Развитие дела могло быть каким угодно, пока Кирилл не привлек тяжелую артиллерию - пресловутые московские связи.
Вот как излагал ситуацию Алексей Чадаев, член Общественной палаты, давний друг Кирилла Мартынова и один из застрельщиков кампании в защиту Антонины:
Он (следователь прокуратуры Колодкин - Е. Д.) идет по соседям. Соседи по «квартире» - вполне себе люмпен-пролетариат, с которыми у Тониной матери-преподавательницы классовая война в форме коммунального конфликта. У них - свои счеты к соседке (которая до того, бывало, нередко вызывала милицию к ним самим), и они с радостью объясняют, что могла, еще как могла, зараза.
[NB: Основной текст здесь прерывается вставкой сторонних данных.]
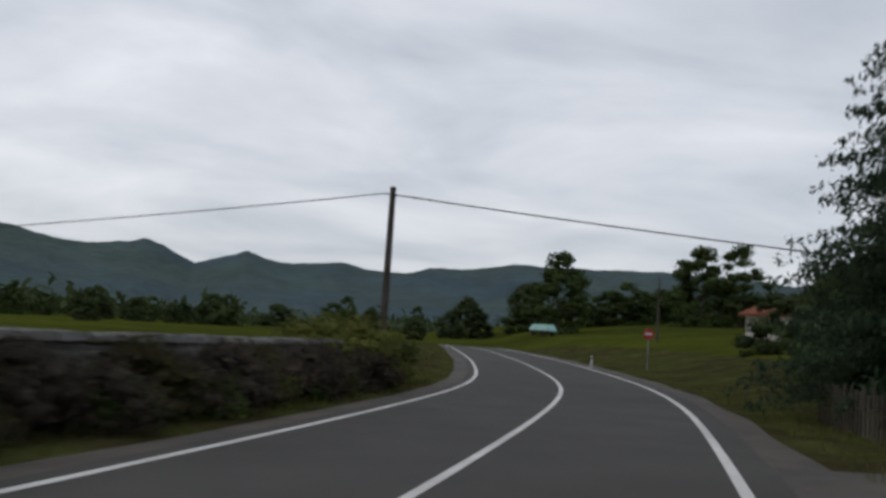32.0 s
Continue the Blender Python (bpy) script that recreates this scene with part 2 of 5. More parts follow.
M["steel"] = mat("galvanised_steel", (0.42, 0.43, 0.43), 0.55, 0.15, 3, 25, 0.1, metal=0.55, spec=0.5)
M["steel_dark"] = mat("dull_steel", (0.16, 0.165, 0.165), 0.65, 0.2, 3, 25, 0.1, metal=0.4)
M["cement_pole"] = mat("cement_pole", (0.33, 0.32, 0.30), 0.9, 0.2, 3, 20, 0.2)
M["green"] = mat("green_plastic", (0.035, 0.22, 0.075), 0.5, 0.15, 3, 20, 0.05)
M["grey"] = mat("grey_plastic", (0.15, 0.155, 0.165), 0.55, 0.2, 3, 20, 0.1)
M["black"] = mat("black_rubber", (0.018, 0.018, 0.018), 0.8, 0.2, 3, 20, 0.1)
M["board"] = mat("white_sign_face", (0.78, 0.78, 0.77), 0.5, 0.06, 2, 20, 0.0)
M["orange"] = mat("orange_print", (0.62, 0.17, 0.02), 0.5, 0.06, 2, 20, 0.0)
M["print_dark"] = mat("dark_print", (0.07, 0.085, 0.09), 0.5, 0.1, 2, 20, 0.0)
M["print_red"] = mat("red_print", (0.45, 0.05, 0.04), 0.5, 0.1, 2, 20, 0.0)
M["print_grey"] = mat("grey_print", (0.33, 0.34, 0.35), 0.5, 0.1, 2, 20, 0.0)
M["teal"] = mat("teal_strip", (0.10, 0.26, 0.25), 0.5, 0.15, 2, 20, 0.0)
M["film"] = mat("pale_green_sheet", (0.30, 0.55, 0.50), 0.35, 0.2, 2, 10, 0.1)
M["yellow"] = mat("yellow_sign_face", (0.72, 0.42, 0.03), 0.5, 0.1, 2, 20, 0.0)
M["carsilver"] = mat("silver_car_paint", (0.30, 0.31, 0.32), 0.3, 0.05, 2, 20, 0.0, spec=0.5)
M["carwhite"] = mat("white_car_paint", (0.72, 0.72, 0.72), 0.25, 0.05, 2, 20, 0.0, spec=0.5)
M["cardark"] = mat("dark_car_paint", (0.06, 0.065, 0.075), 0.25, 0.05, 2, 20, 0.0, spec=0.5)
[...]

А мальчик - приятель соседского чада сообщает: а я даже и видел, я там тогда был!
Логично? Логично. Только вот Тонина мама, Нинель Булатовна, в то время работала продавцом в магазине «Лакомка», сейчас - рабочая на кирпичном заводе (канал НТВ крупным планом показал ее руки в кровавых ссадинах). Откуда же взяться классовому чувству? Да и неклассовому тоже - в показаниях соседей ни одного дурного слова нет про Нинель Булатовну, про Тоню, впрочем, тоже не говорят, если не считать таковыми показания о том, что они не видели Тоню гуляющей с ребенком. Ну, так она в Москве жила, где же им видеть. И следователь, разумеется, не ходил ни по каким квартирам, это соседка, адвокат Анисимова (наверное - люмпен-адвокат?) записала рассказ и данные мальчика сразу же после происшествия. Ошибкой или испорченным телефоном объяснить чадаевский пассаж нельзя: Кирилл не мог не знать, кем работает его без пяти минут теща, в какой среде родилась и выросла Тоня.